YOUR INSTRUCTIONS: Write out the listing below in full and exactly, leaving out every picture.

#####

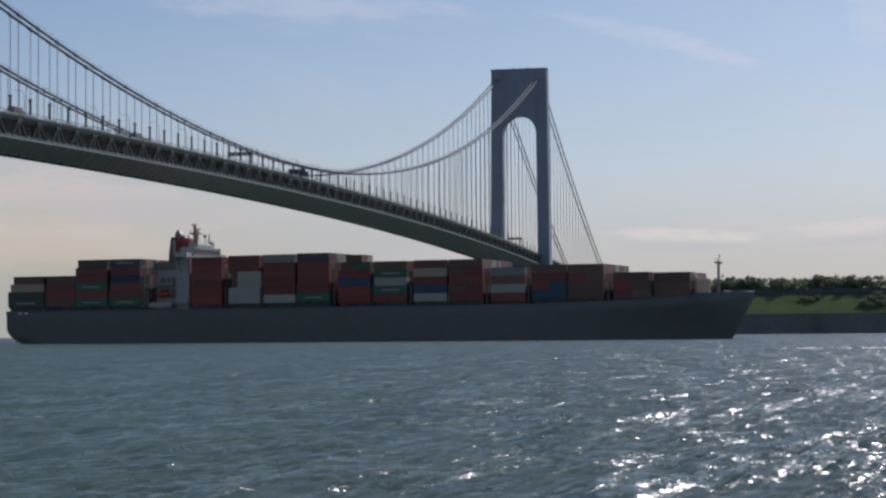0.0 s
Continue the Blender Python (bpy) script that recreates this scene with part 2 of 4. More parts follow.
def see_through(m, color, share):
    """Thin stuff that lets some of the light through."""
    nt = m.node_tree
    b = nt.nodes["Principled BSDF"]
    tr = nt.nodes.new("ShaderNodeBsdfTranslucent")
    tr.inputs["Color"].default_value = (*color, 1.0)
    mix = nt.nodes.new("ShaderNodeMixShader")
    mix.inputs["Fac"].default_value = share
    out = nt.nodes["Material Output"]
    nt.links.new(b.outputs[0], mix.inputs[1])
    nt.links.new(tr.outputs[0], mix.inputs[2])
    nt.links.new(mix.outputs[0], out.inputs["Surface"])
    return m


M_WATER = water_material()
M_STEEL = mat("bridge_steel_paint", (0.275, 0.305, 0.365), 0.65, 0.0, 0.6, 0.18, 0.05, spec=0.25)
# bridge paint darkened: the truss's shade is put into its colour
M_TRUSS = mat("shaded_truss_steel", (0.088, 0.104, 0.098), 0.75, 0.0, 0.6, 0.22, 0.05, spec=0.1)
# bridge paint made far paler here, in place of light missing under the deck
M_UNDER = mat("brightened_underdeck_steel", (0.60, 0.59, 0.62), 0.7, 0.0, 0.6, 0.2, 0.05)
M_PALE = mat("pale_steel_paint", (0.27, 0.30, 0.29), 0.7, 0.0, 0.8, 0.15, 0.05, spec=0.1)
M_CABLE = mat("wrapped_cable_paint", (0.18, 0.19, 0.20), 0.8, 0.0, 1.0, 0.12, 0.05, spec=0.15)
M_ROPE = mat("wire_rope", (0.26, 0.27, 0.27), 0.8, 0.0, 1.0, 0.1, 0.0, spec=0.15)
M_ASPHALT = mat("asphalt", (0.05, 0.05, 0.05), 0.9, 0.0, 1.0, 0.2, 0.1)
M_CONCRETE = mat("concrete", (0.34, 0.32, 0.29), 0.85, 0.0, 0.5, 0.25, 0.15)
M_HULL = mat("hull_paint", (0.140, 0.152, 0.140), 0.6, 0.0, 0.15, 0.07, 0.0, spec=0.3)
M_DECK = mat("deck_paint", (0.10, 0.11, 0.10), 0.7, 0.0, 0.8, 0.25, 0.05)
M_DARKSTEEL = mat("dark_lashing_steel", (0.19, 0.175, 0.16), 0.6, 0.1, 1.0, 0.25, 0.05)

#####

WORKED SOLUTION:
0.0 s
Continue the Blender Python (bpy) script that recreates this scene with part 2 of 4. More parts follow.
def see_through(m, color, share):
    """Thin stuff that lets some of the light through."""
    nt = m.node_tree
    b = nt.nodes["Principled BSDF"]
    tr = nt.nodes.new("ShaderNodeBsdfTranslucent")
    tr.inputs["Color"].default_value = (*color, 1.0)
    mix = nt.nodes.new("ShaderNodeMixShader")
    mix.inputs["Fac"].default_value = share
    out = nt.nodes["Material Output"]
    nt.links.new(b.outputs[0], mix.inputs[1])
    nt.links.new(tr.outputs[0], mix.inputs[2])
    nt.links.new(mix.outputs[0], out.inputs["Surface"])
    return m


M_WATER = water_material()
M_STEEL = mat("bridge_steel_paint", (0.275, 0.305, 0.365), 0.65, 0.0, 0.6, 0.18, 0.05, spec=0.25)
# bridge paint darkened: the truss's shade is put into its colour
M_TRUSS = mat("shaded_truss_steel", (0.088, 0.104, 0.098), 0.75, 0.0, 0.6, 0.22, 0.05, spec=0.1)
# bridge paint made far paler here, in place of light missing under the deck
M_UNDER = mat("brightened_underdeck_steel", (0.60, 0.59, 0.62), 0.7, 0.0, 0.6, 0.2, 0.05)
M_PALE = mat("pale_steel_paint", (0.27, 0.30, 0.29), 0.7, 0.0, 0.8, 0.15, 0.05, spec=0.1)
M_CABLE = mat("wrapped_cable_paint", (0.18, 0.19, 0.20), 0.8, 0.0, 1.0, 0.12, 0.05, spec=0.15)
M_ROPE = mat("wire_rope", (0.26, 0.27, 0.27), 0.8, 0.0, 1.0, 0.1, 0.0, spec=0.15)
M_ASPHALT = mat("asphalt", (0.05, 0.05, 0.05), 0.9, 0.0, 1.0, 0.2, 0.1)
M_CONCRETE = mat("concrete", (0.34, 0.32, 0.29), 0.85, 0.0, 0.5, 0.25, 0.15)
M_HULL = mat("hull_paint", (0.140, 0.152, 0.140), 0.6, 0.0, 0.15, 0.07, 0.0, spec=0.3)
M_DECK = mat("deck_paint", (0.10, 0.11, 0.10), 0.7, 0.0, 0.8, 0.25, 0.05)
M_DARKSTEEL = mat("dark_lashing_steel", (0.19, 0.175, 0.16), 0.6, 0.1, 1.0, 0.25, 0.05)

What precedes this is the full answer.